Some records:

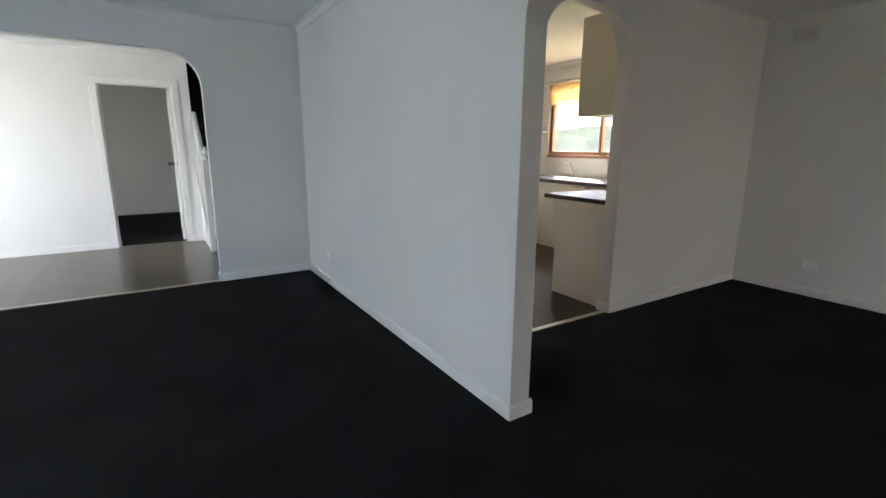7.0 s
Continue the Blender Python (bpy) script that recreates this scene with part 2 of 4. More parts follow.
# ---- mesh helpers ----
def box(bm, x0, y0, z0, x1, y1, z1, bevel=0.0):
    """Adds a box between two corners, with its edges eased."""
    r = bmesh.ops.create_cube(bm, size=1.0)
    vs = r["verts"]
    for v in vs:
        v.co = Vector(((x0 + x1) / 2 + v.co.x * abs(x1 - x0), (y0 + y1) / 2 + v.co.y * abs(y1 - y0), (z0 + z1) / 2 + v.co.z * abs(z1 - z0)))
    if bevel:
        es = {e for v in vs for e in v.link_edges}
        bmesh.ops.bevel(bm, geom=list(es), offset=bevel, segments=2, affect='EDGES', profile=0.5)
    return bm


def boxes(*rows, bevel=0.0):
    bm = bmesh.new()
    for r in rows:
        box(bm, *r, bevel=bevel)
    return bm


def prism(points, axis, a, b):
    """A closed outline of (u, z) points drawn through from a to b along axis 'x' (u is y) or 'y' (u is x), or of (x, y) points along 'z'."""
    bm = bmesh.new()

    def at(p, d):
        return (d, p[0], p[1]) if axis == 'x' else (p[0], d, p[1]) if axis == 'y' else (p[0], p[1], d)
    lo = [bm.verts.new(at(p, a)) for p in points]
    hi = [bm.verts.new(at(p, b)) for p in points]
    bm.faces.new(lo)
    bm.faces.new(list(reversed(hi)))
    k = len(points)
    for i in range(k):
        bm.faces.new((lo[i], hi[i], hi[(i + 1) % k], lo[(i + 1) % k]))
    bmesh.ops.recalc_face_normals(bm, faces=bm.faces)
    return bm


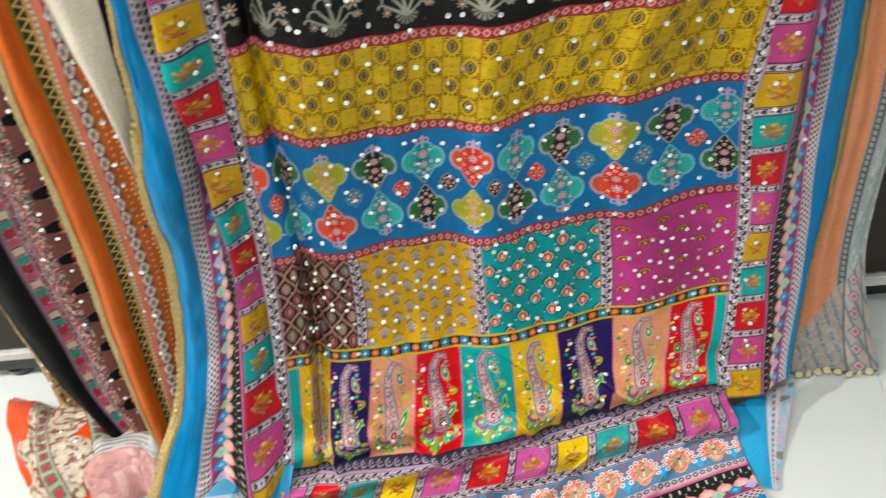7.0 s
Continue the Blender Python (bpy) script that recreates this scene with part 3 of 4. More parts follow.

- Aim
How many lines of the records contain the string "Python"? Respond with the number alone.

- The result
2